There is a big gulf between “everything can be stringified” and “everything will be implicitly stringified”.

I think that we should acknowledge the distinction between low-level string methods, which expect strings and only strings, and high-level functions which can be agnostic about the types they accept. This is not just an artifact of static type checkers!

print and f-strings are high-level
string methods are low-level

This suggests we should have a function, call it join or concat or whatever, that implements the coerce-and-join operation, without changing the semantics of str.join (and bytes.join), which will continue to refuse to guess when given a non-string.

If comprehensions are easy enough for people who want repr, they’re just as easy for people who want str. So it seems to me that your argument is that if this feature is unnecessary for people wanting repr, its also unnecessary for people wanting str.

Remember that this request wasn’t made by a beginner who struggles to know how to stringify and join a bunch of objects, it was made by an experienced coder who knows what he is doing and wants to save typing. repr is 25% longer to type than str, so this feature should be even more valuable for people needing to repr-ise their strings.

I’m not kidding or joking around here. If we take this proposal seriously for str, then it is even more serious for repr, and contrariwise, if we reject it for repr, then we have even less reason to accept it for str.

steven.daprano · March 12, 2023, 8:09am

The problem isn’t objects that don’t have a __str__ dunder. Every object can be stringified, unless they have a bug in their custom __str__ or __repr__ method that causes an exception.

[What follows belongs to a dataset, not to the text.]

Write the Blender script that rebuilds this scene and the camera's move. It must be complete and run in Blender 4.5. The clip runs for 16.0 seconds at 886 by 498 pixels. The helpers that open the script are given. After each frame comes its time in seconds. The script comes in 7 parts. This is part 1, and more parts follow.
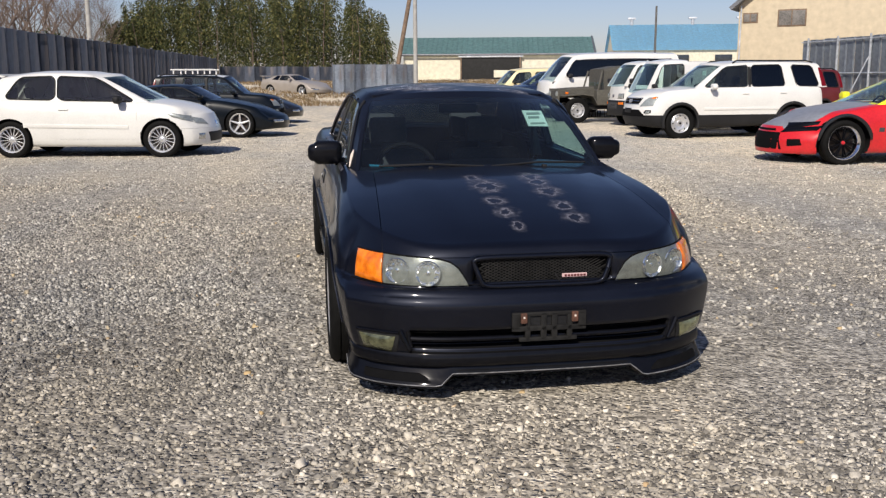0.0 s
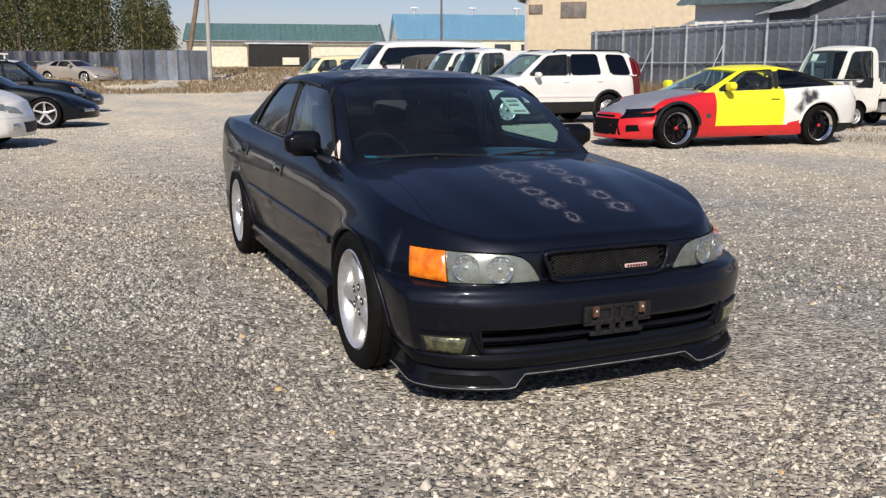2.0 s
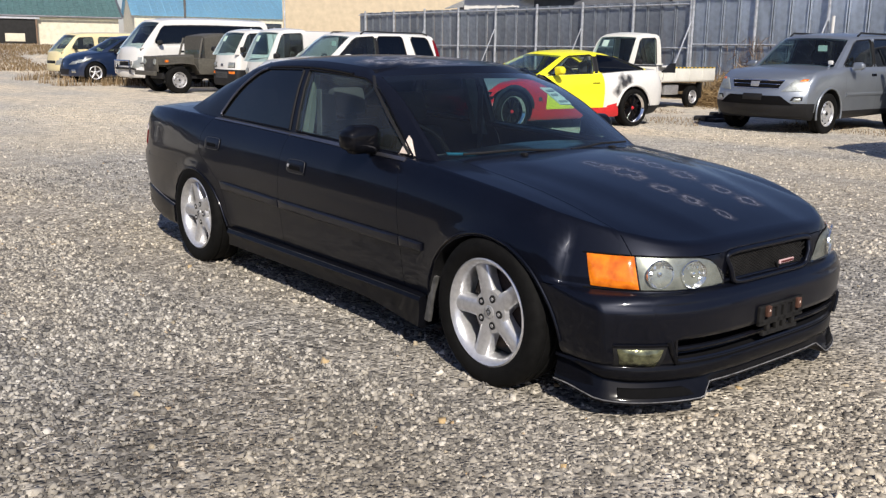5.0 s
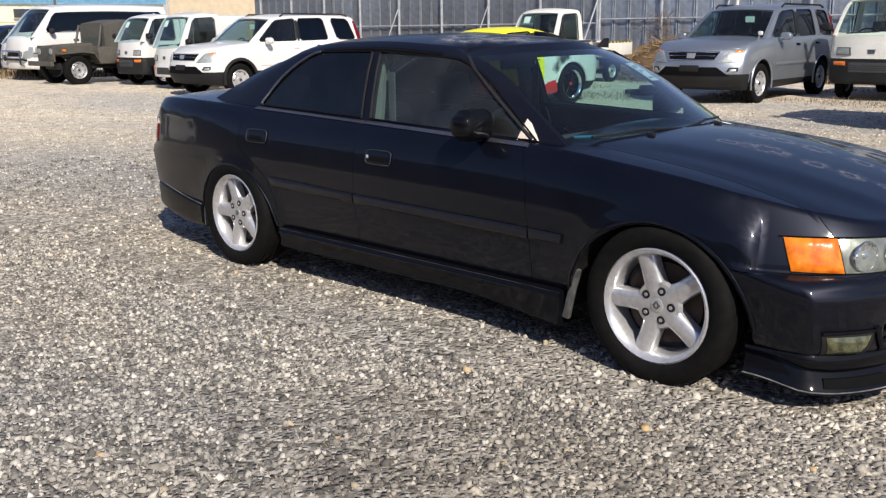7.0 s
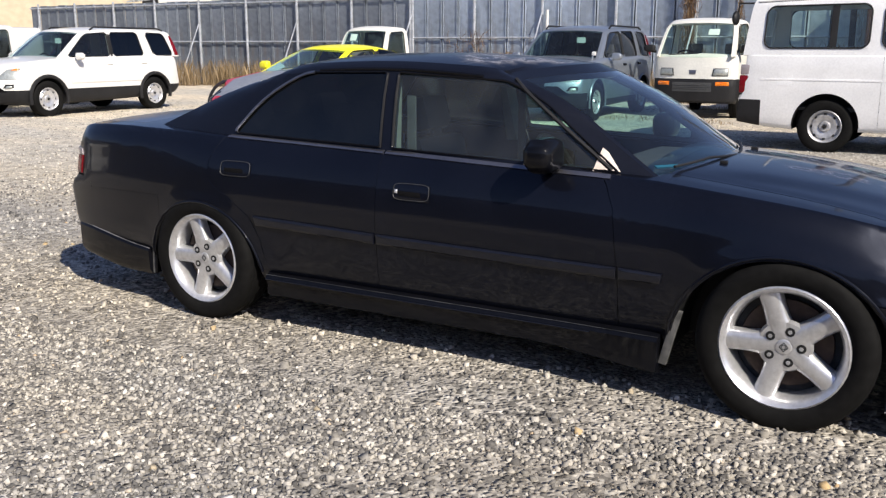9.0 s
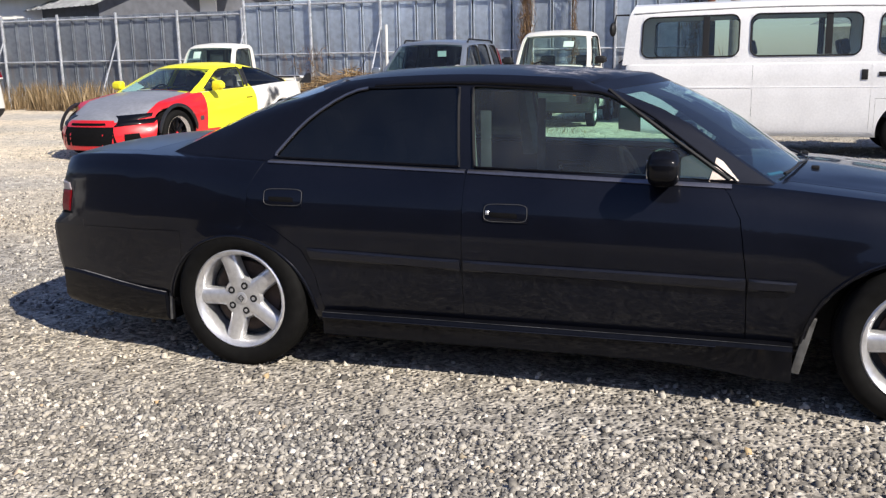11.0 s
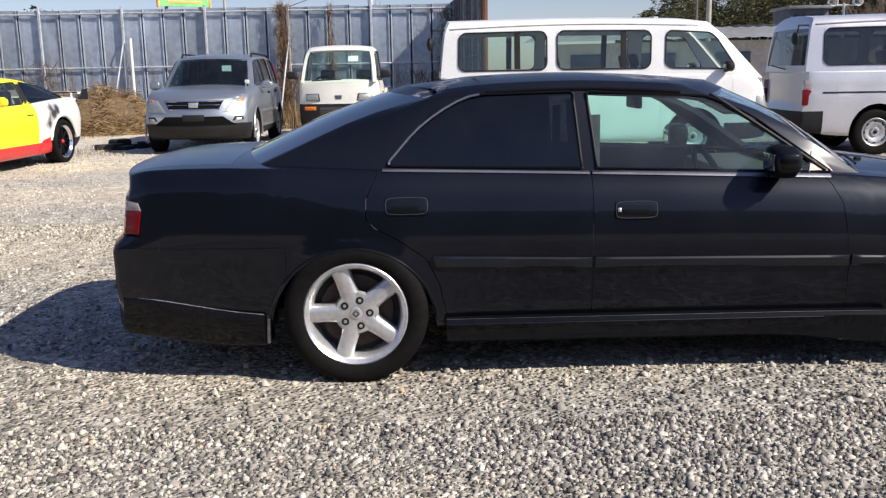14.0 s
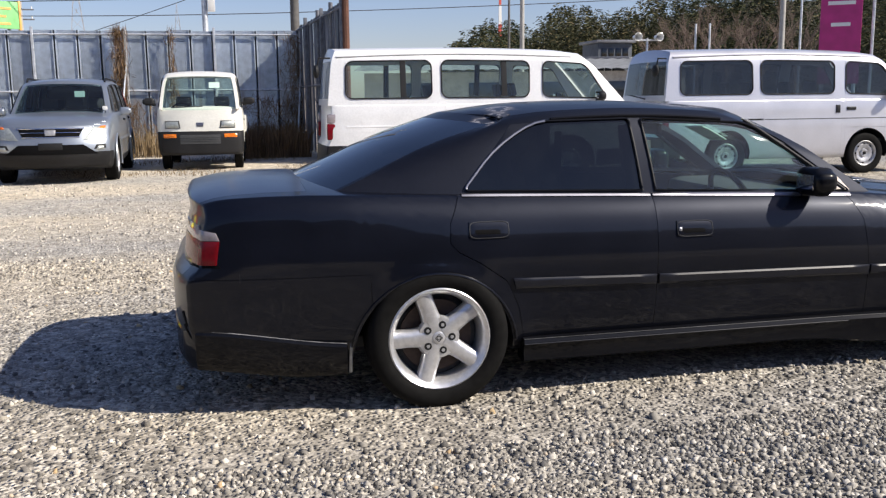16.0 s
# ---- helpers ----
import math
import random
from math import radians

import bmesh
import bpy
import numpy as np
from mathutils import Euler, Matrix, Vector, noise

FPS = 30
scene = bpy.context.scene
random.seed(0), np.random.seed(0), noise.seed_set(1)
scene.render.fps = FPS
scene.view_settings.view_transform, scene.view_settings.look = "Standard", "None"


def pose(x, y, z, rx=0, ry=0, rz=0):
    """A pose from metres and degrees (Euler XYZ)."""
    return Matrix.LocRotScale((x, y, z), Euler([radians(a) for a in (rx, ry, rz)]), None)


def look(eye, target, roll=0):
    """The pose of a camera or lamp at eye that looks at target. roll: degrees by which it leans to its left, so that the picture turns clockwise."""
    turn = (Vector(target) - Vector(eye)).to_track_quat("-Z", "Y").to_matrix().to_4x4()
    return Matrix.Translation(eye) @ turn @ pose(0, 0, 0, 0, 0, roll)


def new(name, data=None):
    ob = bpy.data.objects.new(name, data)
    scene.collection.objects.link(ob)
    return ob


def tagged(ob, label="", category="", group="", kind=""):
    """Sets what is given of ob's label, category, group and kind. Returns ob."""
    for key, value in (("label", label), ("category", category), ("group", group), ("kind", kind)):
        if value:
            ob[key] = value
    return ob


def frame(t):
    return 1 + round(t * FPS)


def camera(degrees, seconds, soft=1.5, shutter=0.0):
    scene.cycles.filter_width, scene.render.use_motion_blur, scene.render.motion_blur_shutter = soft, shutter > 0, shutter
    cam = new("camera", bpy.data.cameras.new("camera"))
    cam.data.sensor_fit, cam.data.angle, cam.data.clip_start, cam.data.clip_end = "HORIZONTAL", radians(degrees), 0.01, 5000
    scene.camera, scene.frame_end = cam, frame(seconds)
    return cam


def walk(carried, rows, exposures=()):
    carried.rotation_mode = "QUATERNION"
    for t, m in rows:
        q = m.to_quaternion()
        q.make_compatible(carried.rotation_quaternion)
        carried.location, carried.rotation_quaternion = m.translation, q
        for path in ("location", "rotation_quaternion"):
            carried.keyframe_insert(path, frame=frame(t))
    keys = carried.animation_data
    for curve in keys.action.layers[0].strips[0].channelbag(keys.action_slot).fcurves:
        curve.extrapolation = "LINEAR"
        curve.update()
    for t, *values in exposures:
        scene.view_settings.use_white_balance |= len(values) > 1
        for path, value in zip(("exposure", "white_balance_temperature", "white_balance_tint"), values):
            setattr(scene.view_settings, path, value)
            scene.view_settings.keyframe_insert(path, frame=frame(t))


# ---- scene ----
cam = camera(51.9, 16.0, 1.3)
PATH = [
    (0, (-0.854, -5.611, 1.312), (-0.58, -3.665, 0.943), -0.3),
    (0.5, (-1.117, -5.525, 1.308), (-0.774, -3.593, 0.922), -0.3),
    (1, (-1.386, -5.416, 1.301), (-0.96, -3.503, 0.902), 0.1),
    (1.5, (-1.673, -5.32, 1.319), (-1.054, -3.461, 0.917), 0.3),
    (2, (-1.866, -5.114, 1.302), (-1.141, -3.292, 0.907), 0.1),
    (2.5, (-2.106, -4.949, 1.289), (-1.282, -3.168, 0.904), 0.6),
    (3, (-2.339, -4.812, 1.319), (-1.407, -3.09, 0.912), 0.0),
    (3.5, (-2.525, -4.59, 1.294), (-1.539, -2.903, 0.871), 0.8),
    (3.7, (-2.594, -4.502, 1.295), (-1.576, -2.834, 0.867), 1.1),
    (5.8, (-3.375, -3.732, 1.336), (-2.072, -2.286, 0.879), -1.3),
    (6, (-3.432, -3.656, 1.336), (-2.112, -2.228, 0.871), -1.8),
    (6.5, (-3.533, -3.367, 1.324), (-2.201, -1.945, 0.873), -1.4),
    (7, (-3.649, -3.083, 1.305), (-2.268, -1.715, 0.835), -0.6),
    (7.5, (-3.773, -2.814, 1.326), (-2.295, -1.549, 0.863), -1.4),
    (8, (-3.827, -2.485, 1.324), (-2.303, -1.264, 0.891), -1.3),
    (8.2, (-3.855, -2.368, 1.314), (-2.303, -1.181, 0.888), -0.8),
    (10.3, (-4.164, -1.158, 1.321), (-2.351, -0.436, 0.882), -1.1),
    (10.5, (-4.188, -1.056, 1.316), (-2.362, -0.36, 0.89), -1.3),
    (11, (-4.224, -0.741, 1.308), (-2.371, -0.108, 0.901), -0.9),
    (11.5, (-4.311, -0.437, 1.295), (-2.411, 0.037, 0.889), -0.5),
    (12, (-4.403, -0.169, 1.299), (-2.475, 0.192, 0.908), -1.2),
    (12.5, (-4.461, 0.132, 1.308), (-2.523, 0.457, 0.937), -0.9),
    (13, (-4.557, 0.415, 1.304), (-2.608, 0.639, 0.917), -0.4),
    (13.5, (-4.609, 0.673, 1.297), (-2.653, 0.8, 0.902), -1.3),
    (14, (-4.576, 0.982, 1.296), (-2.613, 0.983, 0.913), -1.0),
    (14.5, (-4.623, 1.279, 1.302), (-2.67, 1.144, 0.893), -1.5),
    (15, (-4.615, 1.539, 1.293), (-2.658, 1.356, 0.921), -2.0),
    (15.5, (-4.537, 1.83, 1.293), (-2.582, 1.58, 0.949), -0.7),
    (16, (-4.52, 2.126, 1.307), (-2.591, 1.712, 0.977), -0.6),
]
walk(cam, [(t, look(eye, target, roll)) for t, eye, target, roll in PATH],
     [(0, 0.05, 6450, 10), (3.5, 0.1, 6450, 10), (7, 0.25, 6450, 10), (10.5, 0.5, 6450, 10), (16, 0.5, 6450, 10)])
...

The problem is objects where the str() and the repr() are different. If all you are doing is joining ints or floats, you won’t really notice a difference but for many other objects there is a considerable difference and blindly joining the str() output may not be appropriate.


>>> a = Fraction(2, 3)

>>> str(a), repr(a)

('2/3', 'Fraction(2, 3)')

effigies · March 12, 2023, 2:09pm

FWIW I would be +1 on that. It seems worth making it its own proposal.